WHAT IS ASKED - Images are not part of the copy; write out the rest of the data exactly as given.

STORED DATA -
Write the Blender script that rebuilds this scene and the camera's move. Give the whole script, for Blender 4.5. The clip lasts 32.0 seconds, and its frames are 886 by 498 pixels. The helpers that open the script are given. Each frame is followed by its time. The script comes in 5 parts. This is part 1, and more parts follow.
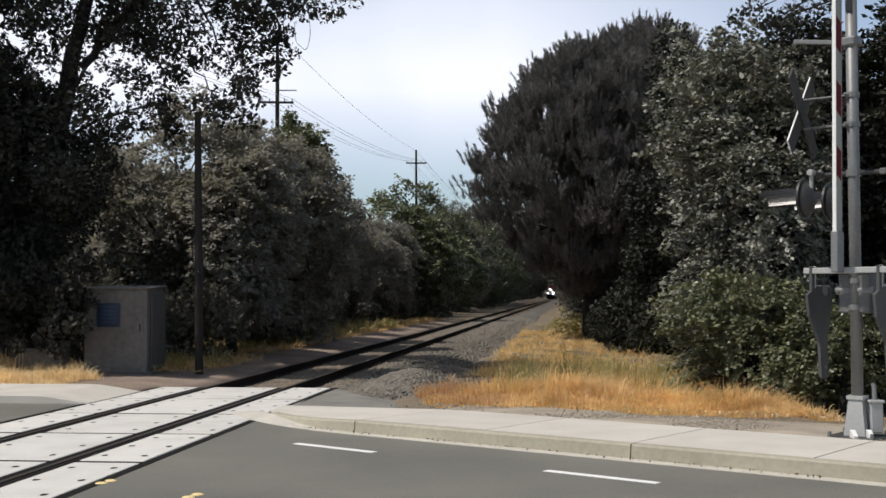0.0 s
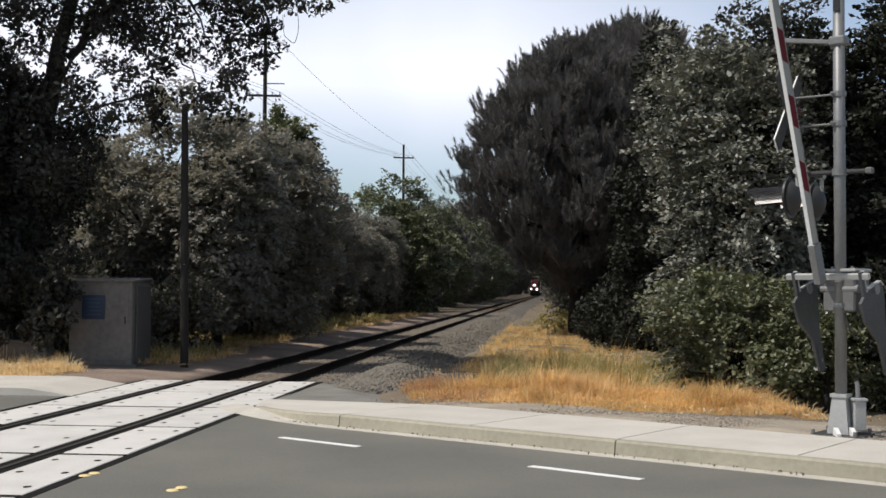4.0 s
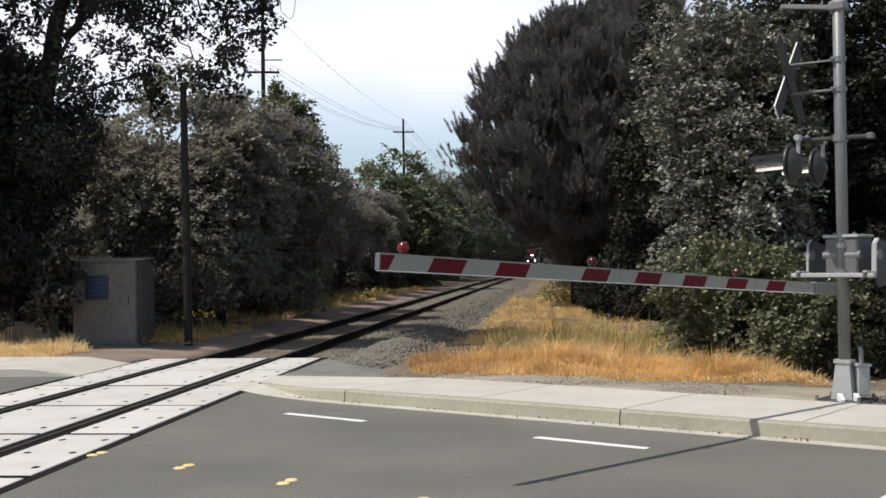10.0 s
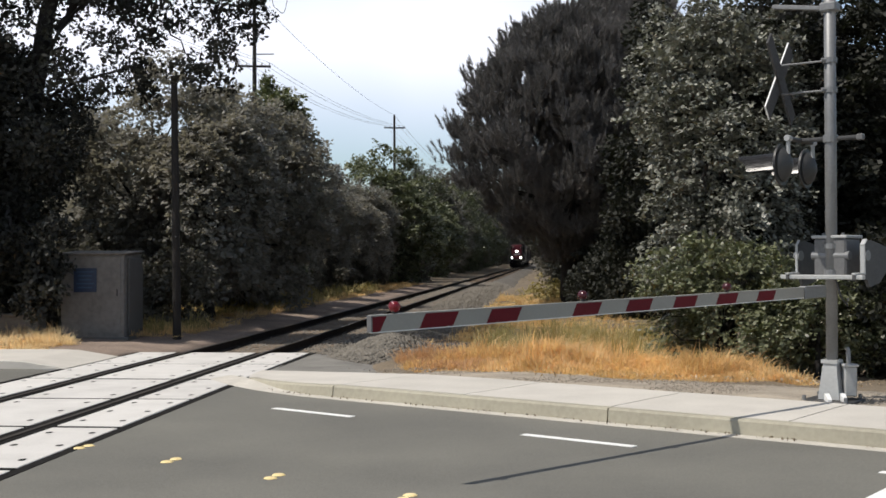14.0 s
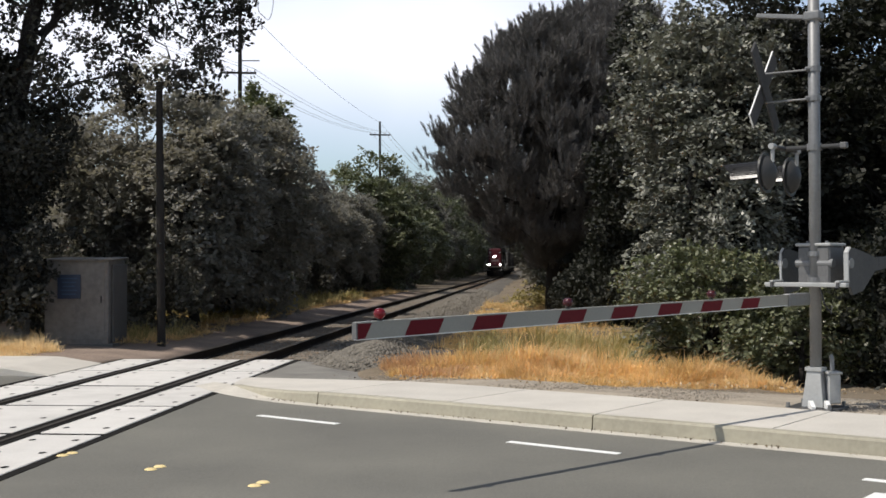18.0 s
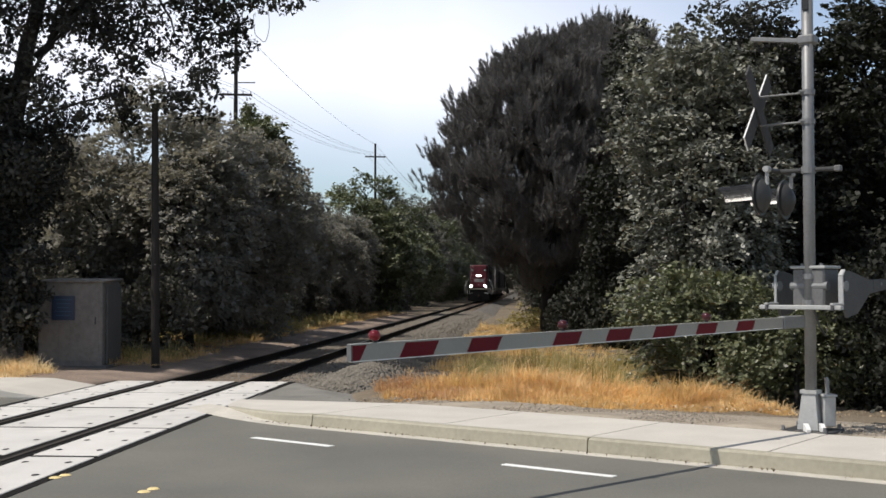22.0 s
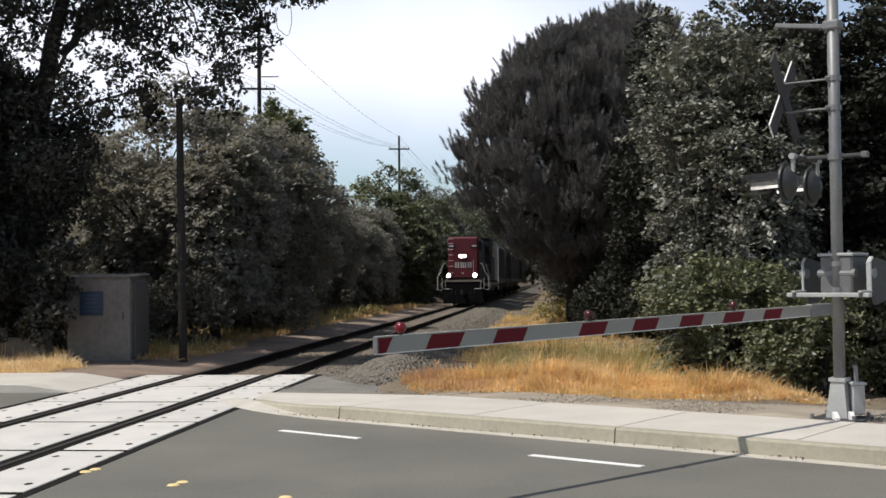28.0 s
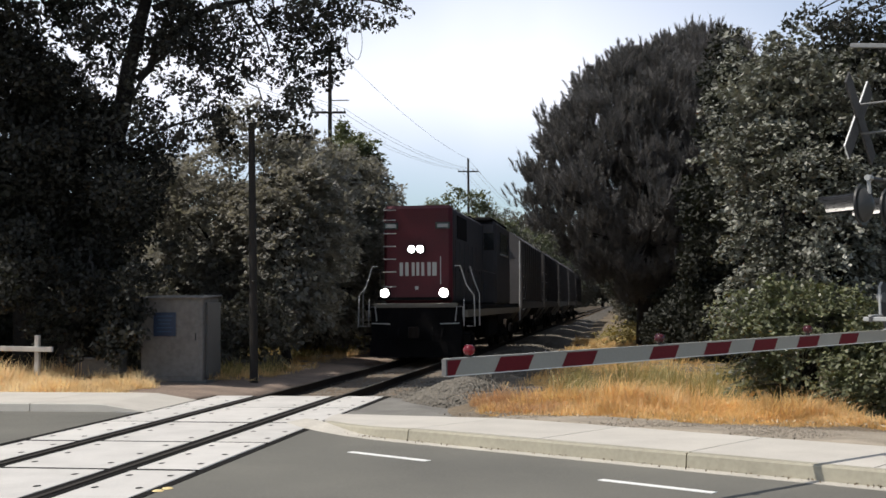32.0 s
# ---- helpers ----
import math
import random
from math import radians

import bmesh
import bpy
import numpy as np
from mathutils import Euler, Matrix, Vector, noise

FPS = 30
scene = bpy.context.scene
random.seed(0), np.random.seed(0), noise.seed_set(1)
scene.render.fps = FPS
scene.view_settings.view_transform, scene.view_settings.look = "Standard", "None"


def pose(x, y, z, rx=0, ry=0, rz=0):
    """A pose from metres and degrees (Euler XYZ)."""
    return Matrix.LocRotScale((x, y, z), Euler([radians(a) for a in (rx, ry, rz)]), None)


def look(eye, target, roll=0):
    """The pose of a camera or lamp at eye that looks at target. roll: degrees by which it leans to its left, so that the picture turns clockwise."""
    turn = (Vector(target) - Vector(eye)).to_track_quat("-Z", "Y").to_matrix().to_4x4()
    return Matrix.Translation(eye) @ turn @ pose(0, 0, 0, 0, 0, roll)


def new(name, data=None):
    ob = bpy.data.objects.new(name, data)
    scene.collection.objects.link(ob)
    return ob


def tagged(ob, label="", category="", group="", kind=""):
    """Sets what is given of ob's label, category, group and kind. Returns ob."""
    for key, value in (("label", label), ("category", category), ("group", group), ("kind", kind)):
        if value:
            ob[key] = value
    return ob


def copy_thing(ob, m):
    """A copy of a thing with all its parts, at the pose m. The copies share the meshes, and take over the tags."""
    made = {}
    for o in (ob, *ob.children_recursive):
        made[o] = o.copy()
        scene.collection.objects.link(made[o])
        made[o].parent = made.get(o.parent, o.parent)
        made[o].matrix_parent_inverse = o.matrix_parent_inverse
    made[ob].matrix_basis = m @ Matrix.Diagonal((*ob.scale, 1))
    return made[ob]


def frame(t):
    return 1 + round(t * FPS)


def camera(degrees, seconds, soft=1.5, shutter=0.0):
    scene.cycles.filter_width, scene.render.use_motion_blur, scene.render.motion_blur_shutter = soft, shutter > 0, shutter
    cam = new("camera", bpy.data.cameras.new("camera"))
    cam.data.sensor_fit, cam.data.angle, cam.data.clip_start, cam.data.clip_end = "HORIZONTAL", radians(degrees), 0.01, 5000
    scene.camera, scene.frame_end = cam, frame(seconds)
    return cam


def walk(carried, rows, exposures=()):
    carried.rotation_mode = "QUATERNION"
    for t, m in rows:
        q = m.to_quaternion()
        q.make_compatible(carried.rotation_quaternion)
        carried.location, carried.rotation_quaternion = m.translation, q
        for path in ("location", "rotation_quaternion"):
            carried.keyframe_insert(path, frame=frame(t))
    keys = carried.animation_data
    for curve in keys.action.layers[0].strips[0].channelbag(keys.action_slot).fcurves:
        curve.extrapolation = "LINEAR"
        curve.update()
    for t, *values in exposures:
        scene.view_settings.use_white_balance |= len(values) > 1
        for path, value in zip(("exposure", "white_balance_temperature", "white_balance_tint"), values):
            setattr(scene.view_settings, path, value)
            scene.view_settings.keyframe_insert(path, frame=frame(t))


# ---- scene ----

WRITTEN SOLUTION -
Write the Blender script that rebuilds this scene and the camera's move. Give the whole script, for Blender 4.5. The clip lasts 32.0 seconds, and its frames are 886 by 498 pixels. The helpers that open the script are given. Each frame is followed by its time. The script comes in 5 parts. This is part 1, and more parts follow.
0.0 s
4.0 s
10.0 s
14.0 s
18.0 s
22.0 s
28.0 s
32.0 s
# ---- helpers ----
import math
import random
from math import radians

import bmesh
import bpy
import numpy as np
from mathutils import Euler, Matrix, Vector, noise

FPS = 30
scene = bpy.context.scene
random.seed(0), np.random.seed(0), noise.seed_set(1)
scene.render.fps = FPS
scene.view_settings.view_transform, scene.view_settings.look = "Standard", "None"


def pose(x, y, z, rx=0, ry=0, rz=0):
    """A pose from metres and degrees (Euler XYZ)."""
    return Matrix.LocRotScale((x, y, z), Euler([radians(a) for a in (rx, ry, rz)]), None)


def look(eye, target, roll=0):
    """The pose of a camera or lamp at eye that looks at target. roll: degrees by which it leans to its left, so that the picture turns clockwise."""
    turn = (Vector(target) - Vector(eye)).to_track_quat("-Z", "Y").to_matrix().to_4x4()
    return Matrix.Translation(eye) @ turn @ pose(0, 0, 0, 0, 0, roll)


def new(name, data=None):
    ob = bpy.data.objects.new(name, data)
    scene.collection.objects.link(ob)
    return ob


def tagged(ob, label="", category="", group="", kind=""):
    """Sets what is given of ob's label, category, group and kind. Returns ob."""
    for key, value in (("label", label), ("category", category), ("group", group), ("kind", kind)):
        if value:
            ob[key] = value
    return ob


def copy_thing(ob, m):
    """A copy of a thing with all its parts, at the pose m. The copies share the meshes, and take over the tags."""
    made = {}
    for o in (ob, *ob.children_recursive):
        made[o] = o.copy()
        scene.collection.objects.link(made[o])
        made[o].parent = made.get(o.parent, o.parent)
        made[o].matrix_parent_inverse = o.matrix_parent_inverse
    made[ob].matrix_basis = m @ Matrix.Diagonal((*ob.scale, 1))
    return made[ob]


def frame(t):
    return 1 + round(t * FPS)


def camera(degrees, seconds, soft=1.5, shutter=0.0):
    scene.cycles.filter_width, scene.render.use_motion_blur, scene.render.motion_blur_shutter = soft, shutter > 0, shutter
    cam = new("camera", bpy.data.cameras.new("camera"))
    cam.data.sensor_fit, cam.data.angle, cam.data.clip_start, cam.data.clip_end = "HORIZONTAL", radians(degrees), 0.01, 5000
    scene.camera, scene.frame_end = cam, frame(seconds)
    return cam


def walk(carried, rows, exposures=()):
    carried.rotation_mode = "QUATERNION"
    for t, m in rows:
        q = m.to_quaternion()
        q.make_compatible(carried.rotation_quaternion)
        carried.location, carried.rotation_quaternion = m.translation, q
        for path in ("location", "rotation_quaternion"):
            carried.keyframe_insert(path, frame=frame(t))
    keys = carried.animation_data
    for curve in keys.action.layers[0].strips[0].channelbag(keys.action_slot).fcurves:
        curve.extrapolation = "LINEAR"
        curve.update()
    for t, *values in exposures:
        scene.view_settings.use_white_balance |= len(values) > 1
        for path, value in zip(("exposure", "white_balance_temperature", "white_balance_tint"), values):
            setattr(scene.view_settings, path, value)
            scene.view_settings.keyframe_insert(path, frame=frame(t))


# ---- scene ----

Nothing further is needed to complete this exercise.